This mission is not really that much different from the ones before it. All you're doing is capturing a single Drengin planet, which is not very well-defended and not too heavily populated. But you have to do it while the Dread Lords rain down on you like the wrath of the gods. What I did was, colony rush (the initial three, plus the next two left, plus the next one left-up, plus the center, plus the next one left-down), constructor rush (a throwaway military starbase by the DL world to see what they're up to, economic starbases by my two manufacturing worlds, and eventually a military starbase just in range of the objective planet). You star with enough money to buy all this every turn, and if you don't finish the mission flat broke or even deeply in debt you're probably doing something wrong or cheating.

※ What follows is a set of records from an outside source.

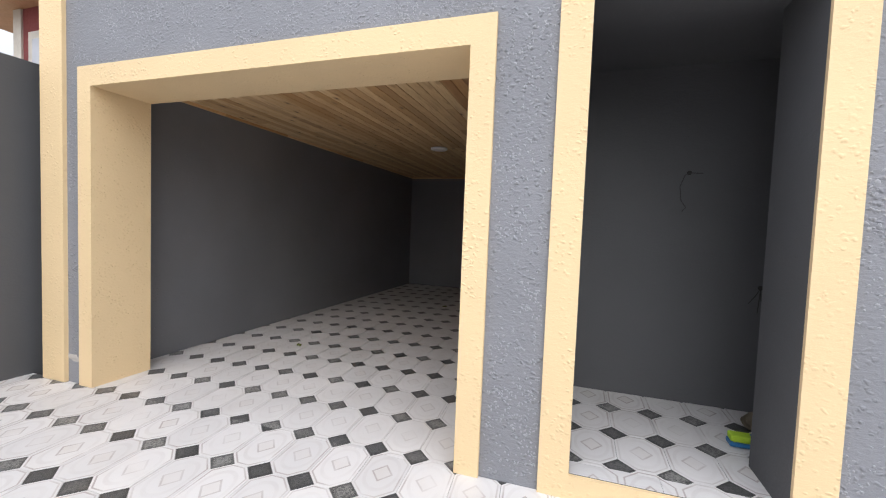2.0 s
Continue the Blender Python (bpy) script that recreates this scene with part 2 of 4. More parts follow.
def tile_white(name, lattice, ink=0.9):
    """Glazed pale tile: octagon outlines and a lozenge printed in each cell of the lattice."""
    m = Mat(name, (0.66, 0.64, 0.63), 0.3, spec=0.45)
    at, row, col = lattice
    p, q = math.hypot(*row), math.hypot(*col)
    det = row[0] * col[1] - row[1] * col[0]
    g = m.node("ShaderNodeNewGeometry")

    def along(ga, gb, size):
        dot = m.node("ShaderNodeVectorMath")
        dot.operation = 'DOT_PRODUCT'
        dot.inputs[1].default_value = (ga * size, gb * size, 0)
        m.link(g.outputs["Position"], dot.inputs[0])
        return m.math('SUBTRACT', dot.outputs["Value"], (at[0] * ga + at[1] * gb) * size)

    def cell(v, s):
        f = m.math('FRACT', m.math('DIVIDE', v, s))
        return m.math('ABSOLUTE', m.math('MULTIPLY', m.math('SUBTRACT', f, 0.5), s))
    ax, ay = cell(along(col[1] / det, -col[0] / det, p), p), cell(along(-row[1] / det, row[0] / det, q), q)
    d1 = m.math('SUBTRACT', ax, p / 2)
    d2 = m.math('SUBTRACT', ay, q / 2)
    d3 = m.math('MULTIPLY', m.math('SUBTRACT', m.math('ADD', ax, ay), p / 2 + q / 2 - TILE_CUT), 0.7071)
    edge = m.math('MAXIMUM', m.math('MAXIMUM', d1, d2), d3)

    def line(v, at_, w):
        return m.ramp(m.math('ABSOLUTE', m.math('SUBTRACT', v, at_)), w * 0.4, w, 1, 0)
    loz = m.math('ADD', ax, m.math('MULTIPLY', ay, 0.8))
    ring = m.math('SQRT', m.math('ADD', m.math('POWER', ax, 2.0), m.math('POWER', m.math('MULTIPLY', ay, 0.62), 2.0)))
    rnd = m.node("ShaderNodeObjectInfo").outputs["Random"]
    wear = m.ramp(m.noise(3.0, 4), 0.35, 0.65, 0.15, 1.0)
    dirt = m.noise(1.1, 5)
    base = m.mix(m.ramp(rnd, 0, 1), (0.74, 0.715, 0.70), (0.66, 0.64, 0.63))
    base = m.mix(m.ramp(dirt, 0.45, 0.75, 0, 0.35), base, (0.50, 0.47, 0.44))
    marks = m.math('MAXIMUM', line(edge, -0.016, 0.006), m.math('MULTIPLY', line(loz, 0.056, 0.009), 1.0))
    marks = m.math('MAXIMUM', marks, m.math('MULTIPLY', line(ring, 0.088, 0.012), 0.2))
    inner = m.math('MULTIPLY', m.ramp(loz, 0.045, 0.056, 0.35, 0.0), 1.0)
    c = m.mix(m.math('MULTIPLY', m.math('MULTIPLY', marks, wear), ink), base, (0.40, 0.345, 0.32))
    c = m.mix(m.math('MULTIPLY', m.math('MULTIPLY', inner, wear), ink), c, (0.58, 0.52, 0.46))
    speck = m.ramp(m.noise(260, 2), 0.66, 0.74, 0, 0.35)
    m.color(m.mix(speck, c, (0.4, 0.37, 0.34)))
    m.rough(m.ramp(m.noise(6, 4), 0.3, 0.7, 0.28, 0.55))
    m.bump(m.math('ADD', marks, m.math('MULTIPLY', m.noise(25, 3), 0.6)), 0.25, 0.002)
    return m.m


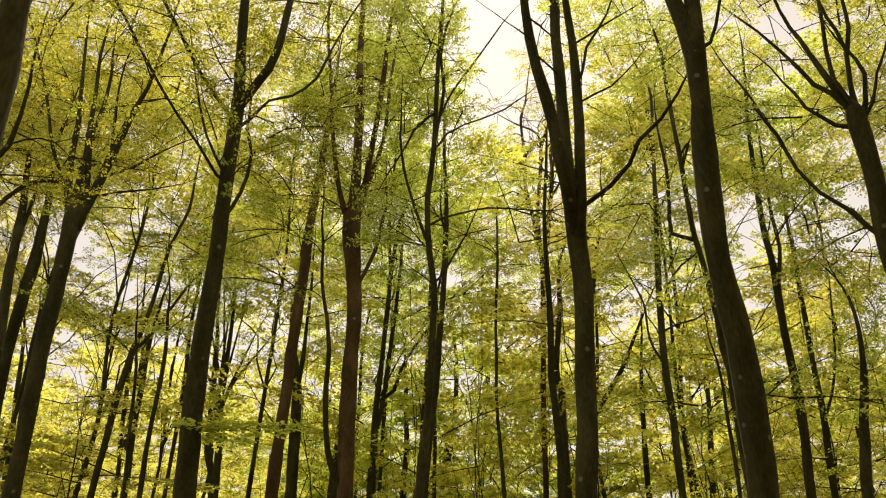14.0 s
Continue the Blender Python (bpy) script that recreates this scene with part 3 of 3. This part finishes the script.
tree('slender beech with a dark trunk and yellow-green spring leaves', [(2.17, 33.32, 0, 0.182), (2.18, 33.21, 4.59, 0.167), (2.19, 32.93, 10.19, 0.158), (2.23, 32.8, 11.65, 0.15), (2.2, 32.68, 12.94, 0.12), (2.32, 32.51, 14.74, 0.1), (2.43, 32.29, 17.1, 0.092), (2.56, 32.08, 19.34, 0.082), (2.74, 31.91, 21.16, 0.06)],
     [[(2.21, 32.72, 12.49, 0.097), (2.3, 32.7, 12.5, 0.097), (2.49, 32.57, 13.82, 0.088), (2.6, 32.44, 15.19, 0.09), (2.78, 32.24, 17.32, 0.08), (2.93, 32, 19.83, 0.059), (2.92, 31.84, 21.68, 0.048)],
      [(2.24, 32.63, 13.48, 0.066), (2.39, 32.61, 13.6, 0.066), (2.89, 32.54, 14.04, 0.077), (3.14, 32.44, 14.95, 0.067), (3.63, 32.32, 15.86, 0.056), (4.23, 32.2, 16.8, 0.046)]], low=18.3)
tree('thin young beech with a dark stem and fresh leaves', [(2.73, 27.65, 0, 0.125), (2.81, 27.53, 3.91, 0.115), (3.01, 27.24, 8.7, 0.109), (3.1, 27.07, 10.26, 0.111), (3.26, 26.87, 12.07, 0.103), (3.34, 26.67, 13.98, 0.106), (3.44, 26.45, 16, 0.096), (3.46, 26.32, 17.27, 0.099), (3.44, 26.15, 19.04, 0.075), (3.32, 25.97, 20.91, 0.065), (3.29, 25.81, 22.61, 0.053)],
     [[(3.44, 26.28, 17.71, 0.04), (3.27, 26.23, 18.38, 0.04), (3.23, 26.15, 19.29, 0.03)]], low=15.5)
tree('thin young beech with a dark stem and fresh leaves', [(3.24, 38.09, 0, 0.098), (3.28, 38.09, 5.19, 0.09), (3.38, 38.08, 11.53, 0.085), (3.43, 38.08, 13.77, 0.088), (3.5, 38.07, 15.88, 0.077), (3.65, 38.06, 18.11, 0.066), (3.67, 38.06, 19.86, 0.054)],
     [], low=20.7)
tree('thin young beech with a dark stem and fresh leaves', [(4.07, 30.43, 0, 0.078), (4.07, 30.43, 4.29, 0.072), (4.05, 30.43, 9.53, 0.068), (4.07, 30.43, 11.33, 0.07), (4.03, 30.43, 13.02, 0.062), (4.07, 30.43, 15.26, 0.064), (4.12, 30.42, 17.17, 0.055)],
     [], low=17.0)
tree('thin young beech with a dark stem and fresh leaves', [(5.04, 24.86, 0, 0.075), (5.04, 25.02, 3.78, 0.069), (5.04, 25.43, 8.39, 0.065), (5.05, 25.65, 9.8, 0.059), (5.04, 25.9, 11.32, 0.053), (5.16, 26.14, 12.94, 0.054), (5.26, 26.41, 14.69, 0.047), (5.48, 26.71, 16.82, 0.049), (5.6, 26.98, 18.62, 0.041)],
     [], low=14.3)
tree('slender beech with a dark trunk and yellow-green spring leaves', [(6.06, 23.31, 0, 0.143), (6.01, 23.18, 3.4, 0.131), (5.89, 22.86, 7.56, 0.124), (5.88, 22.71, 8.56, 0.119), (5.79, 22.6, 9.44, 0.113), (5.71, 22.5, 10.2, 0.107), (5.62, 22.4, 10.98, 0.1), (5.61, 22.2, 12.26, 0.095), (5.57, 22.06, 13.25, 0.088), (5.5, 21.89, 14.45, 0.073), (5.46, 21.77, 15.33, 0.066), (5.45, 21.63, 16.23, 0.058), (5.51, 21.42, 17.52, 0.051)],
     [], low=13.6)
tree('slender beech with a dark trunk and yellow-green spring leaves', [(7.62, 26.99, 0, 0.198), (7.63, 26.99, 3.88, 0.182), (7.66, 26.98, 8.63, 0.172), (7.66, 26.98, 9.87, 0.159), (7.69, 26.97, 11.15, 0.135), (7.72, 26.97, 12.3, 0.12), (7.6, 27, 12.91, 0.112), (7.63, 26.99, 13.72, 0.104), (7.83, 26.93, 15.38, 0.087), (7.9, 26.91, 17.16, 0.06)],
     [], boughs=26, low=14.5, scale=0.8, leaf='bronze')
tree('slender beech with a dark trunk and yellow-green spring leaves', [(7.89, 28.24, 0, 0.144), (8.09, 28.17, 4.01, 0.132), (8.56, 28.02, 8.91, 0.125), (8.87, 27.92, 10.34, 0.137), (9.11, 27.84, 12.05, 0.132), (9.19, 27.81, 13.25, 0.125), (9.28, 27.79, 14.5, 0.098), (9.37, 27.76, 15.8, 0.09), (9.62, 27.67, 17.36, 0.092), (9.91, 27.58, 18.99, 0.084), (10.19, 27.49, 20.45, 0.053)],
     [[(9.08, 27.84, 11.65, 0.084), (9.31, 27.76, 12.02, 0.084), (9.53, 27.69, 12.39, 0.085), (9.99, 27.54, 13.13, 0.085), (10.43, 27.4, 13.9, 0.077), (10.76, 27.28, 14.69, 0.058), (11.11, 27.17, 15.5, 0.049)],
      [(9.85, 27.6, 18.66, 0.073), (9.83, 27.58, 18.63, 0.073), (9.66, 27.64, 19.03, 0.084), (9.4, 27.72, 19.28, 0.084), (9.1, 27.82, 19.7, 0.074), (8.79, 27.92, 19.92, 0.064), (8.35, 28.07, 20.04, 0.054)]], boughs=26, low=14.5, scale=0.8, leaf='bronze')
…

Lowering the difficulty in campaign maps where it's you and allies vs the Dread Lords (or trying to avoid the Dread Lords in this case) just reduces the survivability of your allies to zero. Since lowering the difficulty doesn't really make the Dread Lords any easier, you might consider doing the counterintuitive thing and raising the difficulty so at least your allies are smart enough to provide an effective screen. That would be 'Tough' difficulty or above. Above that all AI also gets bonus multipliers. I lost once on Normal, thought about it, read some very innovative strategies in these forums, thought about it some more, played again without changing the difficulty, and won in a rather dramatic fashion, with literally one troop transport to spare, and with the DL battleship literally one turn behind it, having lost three planets to the invasion forces.
It may seem like raising the difficulty would not be a good idea, because it's 3v3, but your 3 are allied, and their 3 are actually 2 and 1.
Bear in mind fully that the objective is to take the Drengin planet. Not to build a flourishing empire at your starting point. You need to get to the left side of the map muy rapido, and you might need to trade tech with your allies.
If you can take and hold the center star, Primus, for long enough to turn that planet into a massive research outpost, you can tech up to planetary invasion and even planetary bombardment before the hammer fully lands on you from above. You will probably lose Primus first, though. Then one of your core worlds. You will have to ignore this. By then you had better have fleets already heading towards the invasion, because right around that time your economy might go very negative. At least mine did. Also, you don't personally need to capture the objective planet. Your allies can also do it if they get around to it.
It's also much easier to take planets from the Dread Lords than it is to hold planets from them, provided they are undefended. Those 10 guys are tough, but when you attack they die easier. But this shouldn't come up in this mission because as soon as you gain the ability to invade planets there's only one you should be invading, and you should be invading it with everything you have in a Hail Mary play.
Alternatively, you can also just lose this mission fair and square and do the alternate one. By comparison, it is dirt simple.